The Hubble Space Telescope went into hibernation over the weekend, its astronomical observations halted, when one of its pointing units failed, NASA said yesterday.

The telescope will remain in this so-called safe mode, which is akin to being asleep, until space shuttle astronauts install new pointing devices, or gyroscopes, and other crucial replacement parts. The mission is set for December.

The gyroscope, needed for aiming and holding the telescope steady, "just stopped in its tracks" on Saturday morning, said John Campbell, NASA's Hubble program director. The unit had been acting up for the previous 12 hours, becoming less and less accurate in its guidance, he said.

It was the fourth of six gyroscopes to fail on Hubble. A minimum of three are needed for the telescope to conduct observations.

When the gyroscope failed, Hubble's computer sensed the problem and ordered the aperture door to close, Campbell said.

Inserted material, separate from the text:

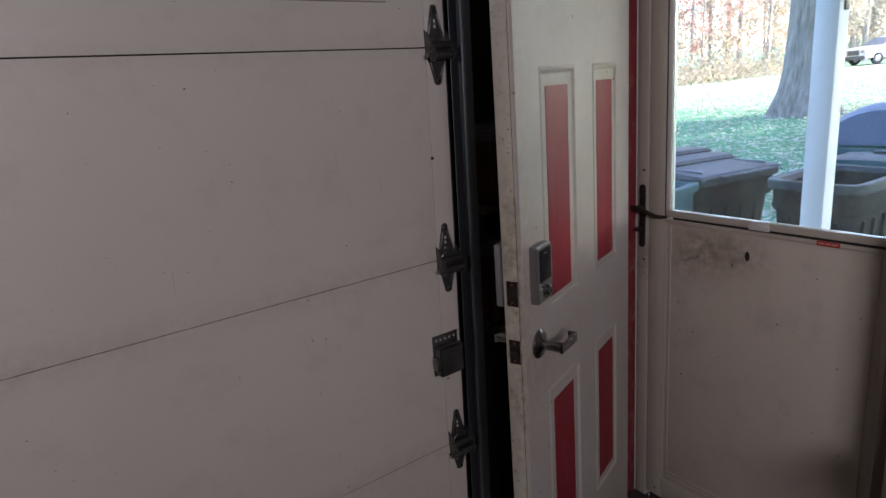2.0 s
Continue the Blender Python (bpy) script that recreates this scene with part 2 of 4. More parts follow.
M_STORM = material("almond_storm_panel", smudge=(0.40, 0.355, 0.30, 0.4), base=(0.61, 0.555, 0.465, 1), other=(0.55, 0.50, 0.415, 1), rough=0.5, scale=1.8, fine=120, bump=0.08,
                   speck=(0.10, 0.08, 0.06, 1), speck_scale=55, speck_at=0.79,
                   stains_shade=[((0, 1.27, 0.985), (0.3, 0.16, 0.075), STAIN, 0.62), ((0, 1.34, 0.965), (0.3, 0.15, 0.11), STAIN, 0.3), ((0, 1.19, 0.97), (0.3, 0.1, 0.08), STAIN, 0.3),
                           ((0, 1.39, 0.96), (0.3, 0.09, 0.16), (0.22, 0.165, 0.11, 1), 0.42), ((0, 1.28, 0.96), (0.3, 0.20, 0.12), (0.25, 0.19, 0.12, 1), 0.5)]
                          + [((0, 1.385 - 0.0105 * k, 0.935 + 0.0045 * k), (0.3, 0.011, 0.0045), (0.03, 0.025, 0.02, 1), 0.9) for k in range(5)]
                          + [((0, 1.235 - 0.002 * k, 0.948 - 0.003 * k), (0.3, 0.006, 0.008), (0.03, 0.025, 0.02, 1), 0.8) for k in range(2)])
M_STORMFRAME = material("almond_storm_frame", (0.53, 0.49, 0.41, 1), (0.47, 0.43, 0.355, 1), rough=0.42, scale=3, fine=80, bump=0.08,
                        speck=(0.08, 0.06, 0.05, 1), speck_scale=60, speck_at=0.78, stains_shade=[((0, 1.53, 0.92), (0.3, 0.05, 0.10), STAIN, 0.7)])
M_VINYL = material("white_vinyl", (0.70, 0.69, 0.66, 1), (0.6, 0.59, 0.56, 1), rough=0.45, scale=8, bump=0.05)
M_SEAL = material("black_rubber_seal", (0.018, 0.017, 0.016, 1), rough=0.8, bump=0)
M_BLACKIRON = material("black_handle_enamel", (0.022, 0.020, 0.019, 1), (0.04, 0.03, 0.025, 1), rough=0.35, metal=0.3, scale=20, bump=0.05)
M_REDTAG = material("red_sticker", (0.50, 0.04, 0.035, 1), rough=0.4, bump=0)
M_CONCRETE = material("dark_garage_concrete", (0.055, 0.047, 0.041, 1), (0.032, 0.028, 0.025, 1), rough=0.8, scale=2.5, fine=70, bump=0.25, speck=(0.05, 0.045, 0.04, 1), speck_scale=30, speck_at=0.72)
M_SILL = material("worn_sill_wood", (0.09, 0.07, 0.056, 1), (0.05, 0.04, 0.033, 1), rough=0.7, scale=6, stretch=(1, 0.2, 1), fine=60, bump=0.3)
M_PLY = material("brown_plywood_wall", (0.17, 0.125, 0.085, 1), (0.11, 0.08, 0.055, 1), rough=0.7, scale=3, stretch=(1, 1, 0.18), fine=50, bump=0.3, speck=(0.03, 0.02, 0.015, 1), speck_scale=22, speck_at=0.75)
# wall colour sunk near black to stand for shade behind the open door
M_NORTH = material("shade_black_boards", (0.014, 0.010, 0.009, 1), (0.022, 0.013, 0.011, 1), rough=0.8, scale=4, stretch=(1, 1, 0.15), fine=40, bump=0.3, spec=0.2)
# shelf wood darkened in colour for the shaded corner it stands in
M_STUD = material("shade_dark_lumber", (0.035, 0.022, 0.016, 1), (0.02, 0.014, 0.011, 1), rough=0.8, scale=4, stretch=(1, 1, 0.15), fine=50, bump=0.35)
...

"It's quite safe," he said. "We're not doing science, so the power load has been reduced."

Campbell said "it could have been a lot worse," considering that the next Hubble servicing mission originally was set for June 2000. The flight was split into two missions, with the first one scheduled for this fall, when the third gyroscope failed in February.

Hubble was launched in 1990. Four of the six gyroscopes were replaced during the telescope's first repair mission in 1993. One gyroscope failed in 1997 and a second in 1998. Corroded wires were believed to be the problem.

"We all hate sitting here not doing science, but it's better than it could have been," Campbell said.

Space shuttle Discovery and its crew will take up six new gyroscopes, as well as another data recorder, radio transmitter and improved computer. Liftoff is targeted for Dec. 6, almost two months late because of shuttle wiring repairs and an engine replacement.

"We're certainly more anxious for [the mission], that's for sure," Campbell said.

NASA never built the computer software that would have allowed Hubble to work with only two gyroscopes.

"We had never seen a way that we could do science" with two gyroscopes, Campbell said. "So we designed it that if we were going to have less than three, that the easiest thing to do was to build one safe mode that required none."

The two remaining gyroscopes are working fine, Campbell said.